--- The problem ---
How many lines in these records hold the string "that"? Reply with the number alone.

--- Data supplied ---
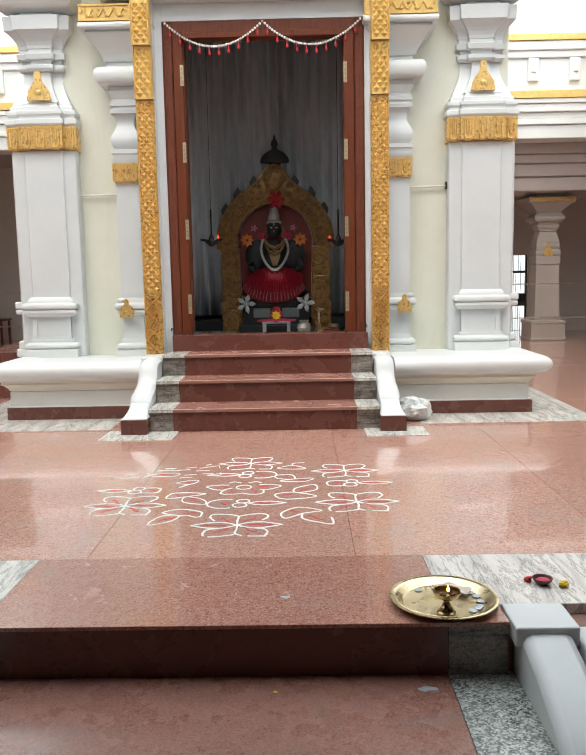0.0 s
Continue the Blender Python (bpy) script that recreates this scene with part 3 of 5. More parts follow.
def small_pilaster(cx, side):
    t = thing("door_pilaster", "slim white door pilaster with gilded fringe and stepped bracket", "pilaster", group="door pilasters")
    F, B, w = 1.165, 1.33, 0.104
    def p(name, prof, m, sm=True, label=""):
        bm = bmesh.new()
        pier(bm, cx, w, F, B, prof)
        return part(name, bm, m, t, label, smooth=sm)
    p("base_moulding", [(0.456, 0.045), (0.51, 0.045), (0.515, 0.035)] + arc(0.52, 0.57, 0.022, 0.02) + [(0.575, 0.004), (0.61, 0.0)], WHITE)
    p("panel", [(0.606, -0.012), (0.83, -0.012)], LILAC, False)
    p("ledge_moulding", [(0.815, 0.0), (0.84, 0.03), (0.86, 0.03), (0.8605, 0.018), (0.864, 0.018), (0.865, 0.032)] + arc(0.866, 0.925, 0.026, 0.022) + [(0.93, 0.006), (0.965, 0.0)], WHITE)
    bm = bmesh.new()
    blob(bm, (cx + side * 0.10, F - 0.01, 0.945), (0.035, 0.03, 0.026), 10, 7)
    part("ledge_finial", bm, WHITE, t, smooth=True)
    p("shaft", [(0.96, -0.006), (1.96, -0.006)], LILAC, False)
    bm = bmesh.new()
    fringe(bm, cx - 0.114, cx + 0.114, 1.945, 2.11, F - 0.022, 2)
    box(bm, cx - 0.108, cx + 0.108, F, B, 1.95, 2.108)
    part("gilded_fringe", bm, GOLD, t, "gilded fringe band")
    p("neck_moulding", [(2.111, 0.006), (2.15, 0.014), (2.152, 0.0), (2.19, 0.006), (2.192, 0.016), (2.225, 0.016), (2.227, 0.0)], WHITE, False)
    p("vase", [(2.228, -0.012), (2.25, 0.006), (2.29, 0.018), (2.33, 0.014), (2.37, -0.006), (2.41, -0.026), (2.45, -0.03), (2.49, -0.022), (2.52, -0.004)], LILAC)
    p("collar", [(2.521, 0.01), (2.55, 0.016), (2.552, 0.0), (2.58, -0.004), (2.582, 0.012), (2.61, 0.014), (2.612, 0.0), (2.64, -0.002), (2.70, 0.03), (2.702, 0.012), (2.74, 0.014)], WHITE, False)
    p("cushion", [(2.741, 0.05)] + arc(2.745, 2.885, 0.07, 0.045, 8) + [(2.89, 0.02), (2.93, 0.02)], WHITE)
    p("bracket", [(2.931, 0.035)] + curve(2.935, 0.04, 3.12, 0.165, 7, 1.5) + [(3.125, 0.17), (3.13, 0.15), (3.15, 0.15)] + arc(3.152, 3.205, 0.185, 0.018) + [(3.206, 0.18)], WHITE)
    # gilded scroll lintel on the bracket
    bm = bmesh.new()
    pier(bm, cx, w, F, B, [(3.207, 0.19), (3.34, 0.19)])
    xa, xb = cx - 0.102, cx + 0.288
    if side < 0:
        xa, xb = cx - 0.288, cx + 0.102
    for zz in (3.216, 3.331):
        box(bm, xa - 0.006, xb + 0.006, F - 0.2, F - 0.185, zz - 0.008, zz + 0.008)
    wave = [(xa + 0.01 + (xb - xa - 0.02) * i / 36, F - 0.195, 3.273 + 0.03 * math.sin(i * 0.78)) for i in range(37)]
    tube(bm, wave, 0.009, 5)
    for i in range(6):
        a = xa + 0.04 + i * 0.061
        blob(bm, (a, F - 0.193, 3.273 + 0.022 * (-1) ** i), (0.017, 0.012, 0.014), 7, 5)
    part("gilded_scroll", bm, GOLDPALE, t, "gilded scroll lintel")
    bm = bmesh.new()
    bell_niche(bm, cx + side * 0.044, 0.80, 0.125, 0.16, F - 0.045, 0.02, True)
    part("bell_ornament", bm, GOLD, t, "flat gilded bell ornament")
    return t


small_pilaster(1.06, 1)
small_pilaster(-1.258, -1)

# ---- gilded carved door strips ----


def facet(bm, c, k, u, v, y, h):
    """A cut four-sided boss standing on its corner."""
    ring = [bm.verts.new((c + u * dx, y, k + v * dz)) for dx, dz in ((1, 0), (0, 1), (-1, 0), (0, -1))]
    tip = bm.verts.new((c, y - h, k))
    for i in range(4):
        bm.faces.new((ring[i], ring[(i + 1) % 4], tip))


def wedge(bm, pts, y, h, inset=0.16):
    """A three-sided pyramid filling a triangular field, kept clear of its edges."""
    mx, mz = sum(q[0] for q in pts) / 3, sum(q[1] for q in pts) / 3
    ring = [bm.verts.new((mx + (x - mx) * (1 - inset), y, mz + (z - mz) * (1 - inset))) for x, z in pts]
    tip = bm.verts.new((mx, y - h, mz))
    for i in range(3):
        bm.faces.new((ring[i], ring[(i + 1) % 3], tip))


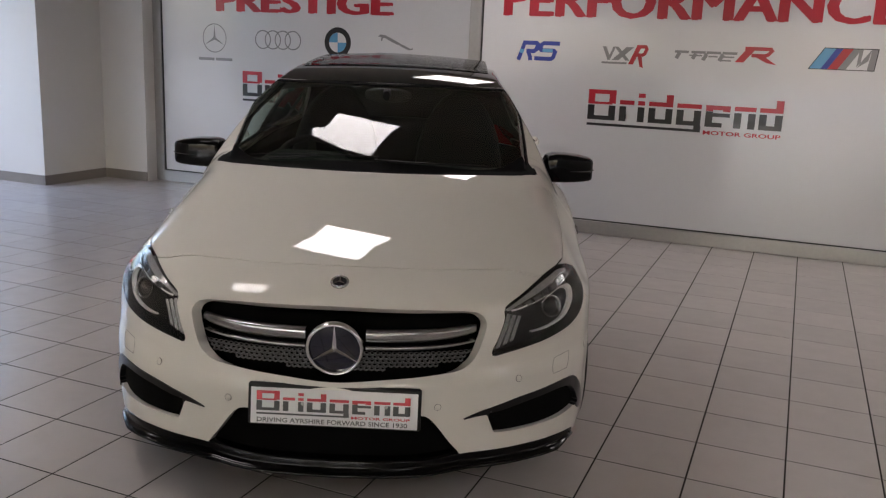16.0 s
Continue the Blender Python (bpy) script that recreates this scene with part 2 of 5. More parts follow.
# ---------------------------------------------------------------- writing on the sign wall
M_red = material("sign_red", (0.50, 0.012, 0.03), 0.3, Coat_Weight=0.3)
M_ink = material("sign_black", (0.012, 0.012, 0.014), 0.3, Coat_Weight=0.3)
M_blue = material("sign_blue", (0.02, 0.045, 0.33), 0.3, Coat_Weight=0.3)
M_sky = material("sign_light_blue", (0.10, 0.36, 0.62), 0.3, Coat_Weight=0.3)
M_grey = material("sign_grey", (0.24, 0.24, 0.25), 0.3, Coat_Weight=0.3)


def lettering(name, text, size, material, parent, m, stretch=1.0, extrude=0.001, bold=0.0):
    cu = bpy.data.curves.new(name, 'FONT')
    cu.body = text
    cu.size = size
    cu.extrude = extrude
    cu.offset = bold
    cu.align_x, cu.align_y = 'LEFT', 'BOTTOM_BASELINE'
    cu.resolution_u = 3
    tmp = bpy.data.objects.new(name, cu)
    me = bpy.data.meshes.new_from_object(tmp)
    bpy.data.objects.remove(tmp)
    me.transform(Matrix.Diagonal((stretch, 1, 1, 1)))
    me.materials.append(material)
    ob = new(name, me)
    if parent:
        ob.parent = parent
    ob.matrix_local = m
    return ob


def word(text, x0, x1, z, cap, y, label):
    """Red vinyl capitals fitted between x0 and x1 on the wall, letter by letter."""
    whole = lettering("letter", text, cap / 0.70, M_red, None, Matrix(), 1.0, 0.002, 0.0)
    src = bmesh.new()
    src.from_mesh(whole.data)
    bpy.data.objects.remove(whole)
    lo, hi = min(v.co.x for v in src.verts) - 0.016, max(v.co.x for v in src.verts) + 0.016
    k = (x1 - x0) / (hi - lo)
    sign = tagged(new("sign_lettering"), label, "sign")
    sign.matrix_world = NORTH @ pose(x0, y - 0.001, z + 0.009, 90)
    left_over = set(src.verts)
    while left_over:
        group, todo = set(), [left_over.pop()]
        while todo:
            v = todo.pop()
            group.add(v)
            for e in v.link_edges:
                o = e.other_vert(v)
                if o not in group:
                    todo.append(o)
        left_over -= group
        faces = {f for v in group for f in v.link_faces}
        # a bolder stroke: copies set a little to each side, each a hair lower
        bm = bmesh.new()
        for dx, dy, dz in ((0, 0, 0), (0.016, 0, -0.0003), (-0.016, 0, -0.0006), (0.008, 0.005, -0.0009), (-0.008, -0.005, -0.0012)):
            m = {v: bm.verts.new(((v.co.x + dx - lo) * k, v.co.y + dy, v.co.z + dz)) for v in group}
            for f in faces:
                bm.faces.new([m[v] for v in f.verts])
        part("letter", bm, M_red, sign)
    src.free()
    return sign


word("PERFORMANCE", -1.906, 1.215, 1.829, 0.26, 3.700, "red capital lettering on a white sign panel")
word("PRESTIGE", -5.098, -3.086, 1.815, 0.20, 3.990, "red capital lettering on a white sign panel")


def block_word(parent, w, x0, y0, z, h, deep):
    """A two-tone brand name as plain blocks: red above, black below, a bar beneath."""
    def lay(name, x, y, ww, hh, mat):
        part(name, boxes(((x, y, z), (x + ww, y + hh, z + deep))), mat, parent)
    st = 0.036 * w
    for x, ww, tall in ((0.0, 0.150, 1.0), (0.172, 0.078, 0.70), (0.270, 0.036, 0.70), (0.328, 0.125, 0.94), (0.475, 0.125, 0.70), (0.622, 0.122, 0.70), (0.765, 0.105, 0.70), (0.888, 0.112, 0.94)):
        a, b = x0 + x * w, ww * w
        lay("red_block", a, y0 + (0.70 - 0.15) * h if tall < 0.98 else y0 + 0.86 * h, b, 0.14 * h, M_red)
        if tall > 0.98:
            lay("red_block", a, y0 + 0.52 * h, st, 0.34 * h, M_red)
            lay("red_block", a + b - st, y0 + 0.56 * h, st, 0.30 * h, M_red)
            lay("red_block", a + st, y0 + 0.52 * h, b - 1.5 * st, 0.08 * h, M_red)
        elif tall > 0.9:
            lay("red_block", a + b - st, y0 + 0.69 * h, st, 0.25 * h, M_red)
        if x == 0.622:
            lay("red_block", a + b - st, y0 + 0.50 * h, st, 0.06 * h, M_red)
            lay("red_block", a, y0 + 0.50 * h, st, 0.06 * h, M_red)
            lay("black_block", a + st, y0 + 0.33 * h, b - st, 0.12 * h, M_ink)
        if ww < 0.05:
            lay("red_block", a, y0 + 0.80 * h, b, 0.14 * h, M_red)
        lay("black_block", a, y0, st, 0.49 * h, M_ink)
        if ww > 0.1 and x != 0.622:
            lay("black_block", a + b - st, y0, st, 0.49 * h, M_ink)
        if ww > 0.11:
            lay("black_block", a + st, y0, b - 2 * st, 0.14 * h, M_ink)
    lay("black_bar", x0, y0 - 0.20 * h, 0.603 * w, 0.085 * h, M_ink)
    lay("black_bar", x0 + 0.567 * w, y0 - 0.115 * h, st, 0.115 * h, M_ink)
    group = lettering("small_word", "MOTOR GROUP", 0.185 * h, M_red, parent, Matrix.Translation((x0 + 0.615 * w, y0 - 0.255 * h, z + deep)), 1.0, deep * 0.5, 0.0006 * w)
    wide = max(v.co.x for v in group.data.vertices)
    group.data.transform(Matrix.Diagonal((0.385 * w / wide, 1, 1, 1)))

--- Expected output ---
2